DATA LINES ::
BEGIN

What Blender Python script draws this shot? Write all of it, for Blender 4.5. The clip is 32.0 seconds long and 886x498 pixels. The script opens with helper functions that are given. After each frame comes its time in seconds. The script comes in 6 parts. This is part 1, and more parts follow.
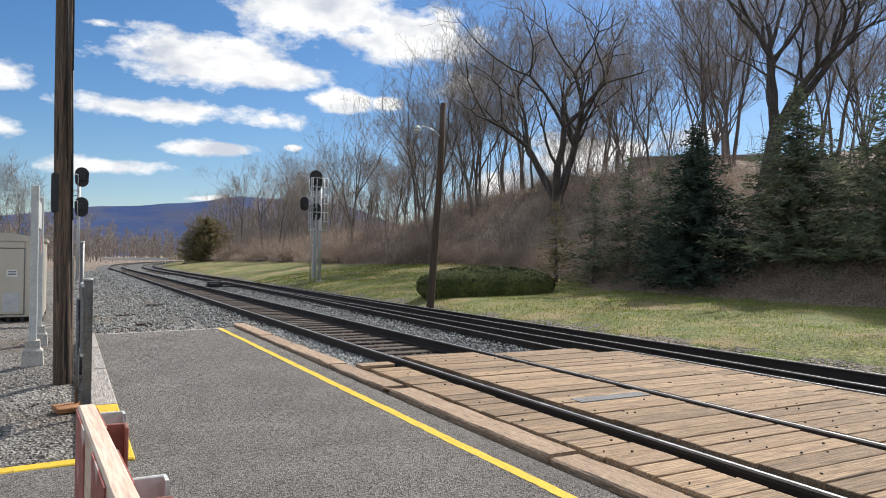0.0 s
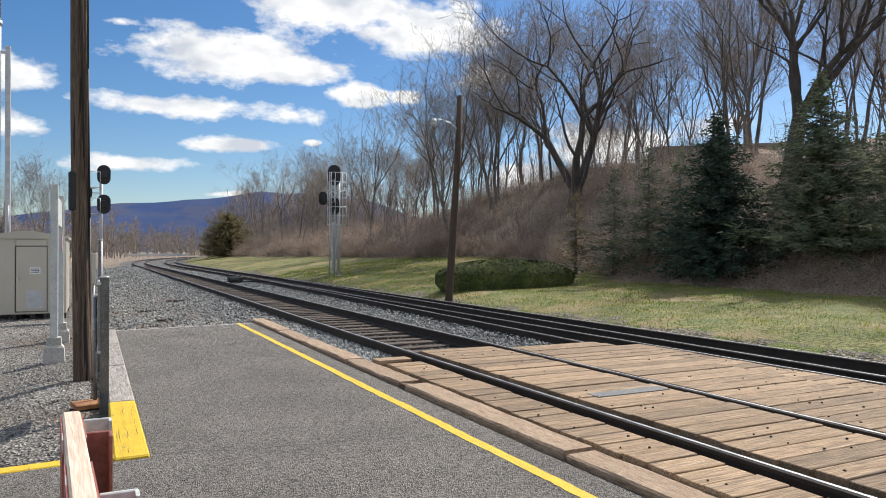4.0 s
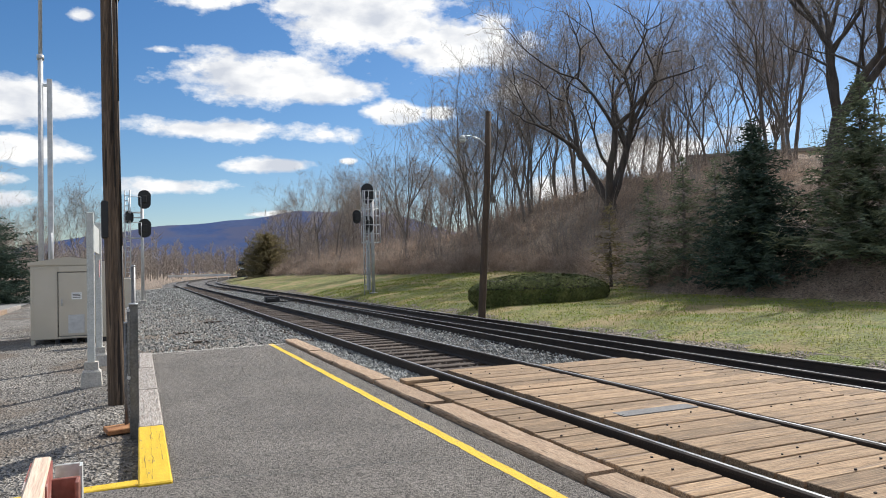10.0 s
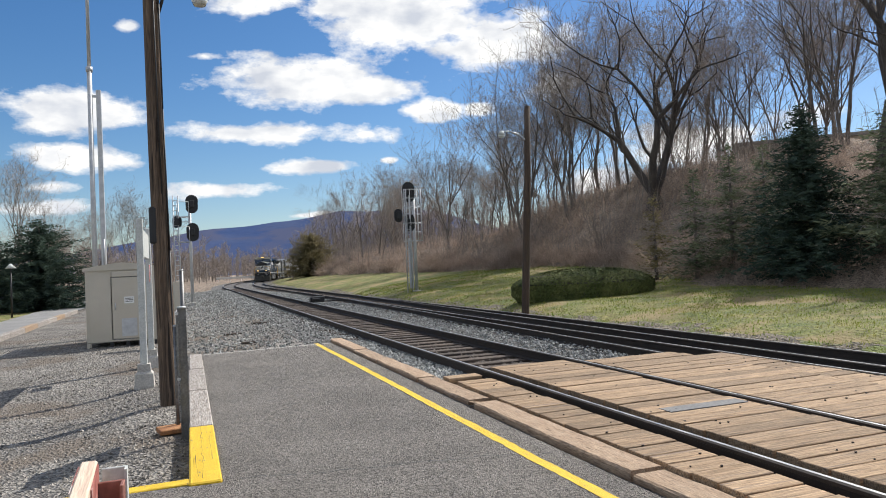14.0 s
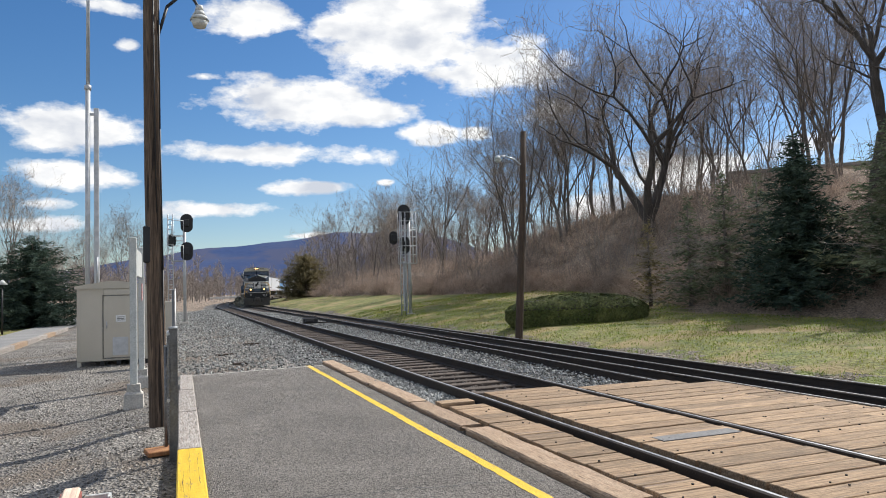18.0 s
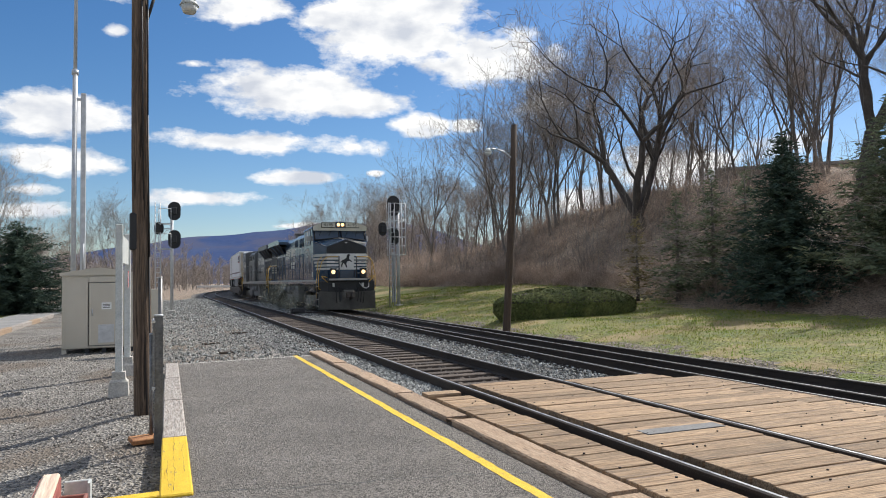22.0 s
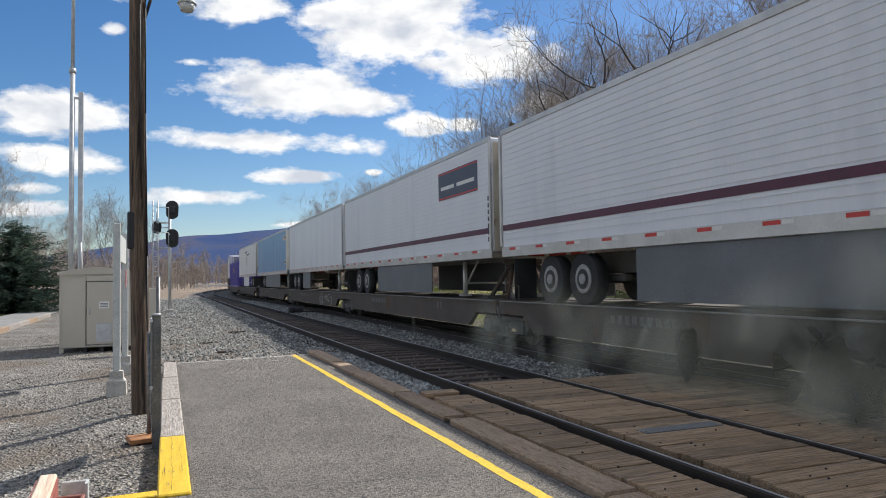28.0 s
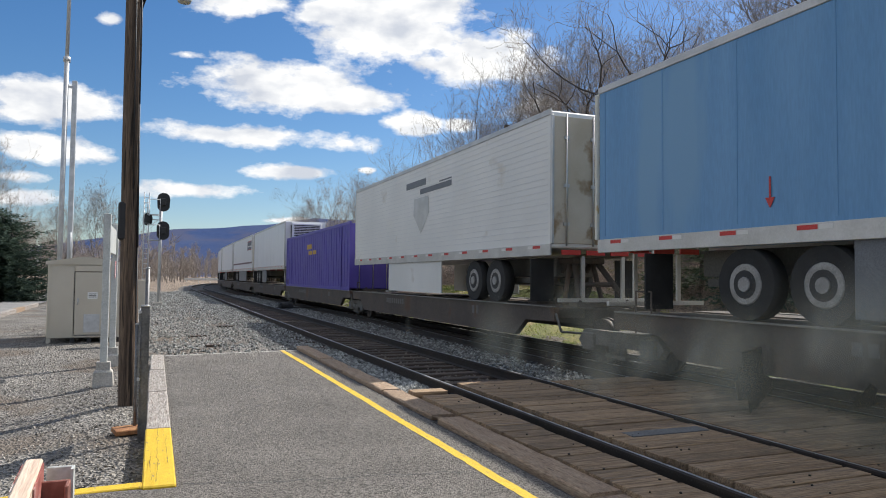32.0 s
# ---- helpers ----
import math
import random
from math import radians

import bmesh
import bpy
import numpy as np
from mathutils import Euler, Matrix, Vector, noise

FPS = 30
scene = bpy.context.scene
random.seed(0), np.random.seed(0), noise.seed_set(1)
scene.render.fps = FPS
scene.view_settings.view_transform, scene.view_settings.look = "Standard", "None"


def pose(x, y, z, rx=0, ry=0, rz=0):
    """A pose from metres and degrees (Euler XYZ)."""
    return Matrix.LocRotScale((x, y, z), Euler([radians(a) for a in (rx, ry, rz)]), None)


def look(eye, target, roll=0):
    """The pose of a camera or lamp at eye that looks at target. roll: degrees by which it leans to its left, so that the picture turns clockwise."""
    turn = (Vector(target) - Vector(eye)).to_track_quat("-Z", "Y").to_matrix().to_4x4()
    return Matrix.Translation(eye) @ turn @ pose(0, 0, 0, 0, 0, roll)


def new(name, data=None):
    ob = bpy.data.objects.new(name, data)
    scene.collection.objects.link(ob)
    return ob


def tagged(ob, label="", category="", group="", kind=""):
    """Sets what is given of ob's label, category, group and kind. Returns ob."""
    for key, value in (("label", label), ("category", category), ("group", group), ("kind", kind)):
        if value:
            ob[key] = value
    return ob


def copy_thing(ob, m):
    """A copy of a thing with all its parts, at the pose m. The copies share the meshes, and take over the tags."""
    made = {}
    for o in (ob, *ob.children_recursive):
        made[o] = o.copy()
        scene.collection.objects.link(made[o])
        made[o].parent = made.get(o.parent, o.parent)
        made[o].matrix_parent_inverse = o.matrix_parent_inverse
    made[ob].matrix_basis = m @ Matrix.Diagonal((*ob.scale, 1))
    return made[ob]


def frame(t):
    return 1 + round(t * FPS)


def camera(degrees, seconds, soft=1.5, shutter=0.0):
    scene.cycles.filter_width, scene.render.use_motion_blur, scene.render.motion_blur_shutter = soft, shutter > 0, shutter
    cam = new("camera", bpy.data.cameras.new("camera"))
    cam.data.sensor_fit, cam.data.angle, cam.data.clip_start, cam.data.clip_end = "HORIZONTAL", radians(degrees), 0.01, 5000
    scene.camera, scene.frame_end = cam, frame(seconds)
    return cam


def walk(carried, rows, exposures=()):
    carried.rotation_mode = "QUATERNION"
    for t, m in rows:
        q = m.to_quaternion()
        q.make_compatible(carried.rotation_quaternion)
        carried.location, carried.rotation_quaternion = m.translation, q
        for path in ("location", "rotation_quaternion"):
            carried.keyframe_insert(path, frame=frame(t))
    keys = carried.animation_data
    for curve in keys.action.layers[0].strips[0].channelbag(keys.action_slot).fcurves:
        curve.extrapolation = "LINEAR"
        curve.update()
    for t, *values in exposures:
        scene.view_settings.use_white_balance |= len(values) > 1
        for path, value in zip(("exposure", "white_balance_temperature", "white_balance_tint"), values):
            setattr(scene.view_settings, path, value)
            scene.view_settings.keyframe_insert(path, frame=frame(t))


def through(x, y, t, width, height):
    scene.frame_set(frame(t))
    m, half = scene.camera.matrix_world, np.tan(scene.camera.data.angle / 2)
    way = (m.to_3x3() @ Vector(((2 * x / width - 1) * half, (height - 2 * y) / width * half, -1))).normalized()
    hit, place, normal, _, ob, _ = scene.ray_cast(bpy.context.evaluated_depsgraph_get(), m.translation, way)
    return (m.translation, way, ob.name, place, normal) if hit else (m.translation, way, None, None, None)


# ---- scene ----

END

EXERCISE INSTRUCTIONS ::
Look through the material and copy each line that has "import".

REPLY TO THE EXERCISE ::
import math
import random
from math import radians
import bmesh
import bpy
import numpy as np
from mathutils import Euler, Matrix, Vector, noise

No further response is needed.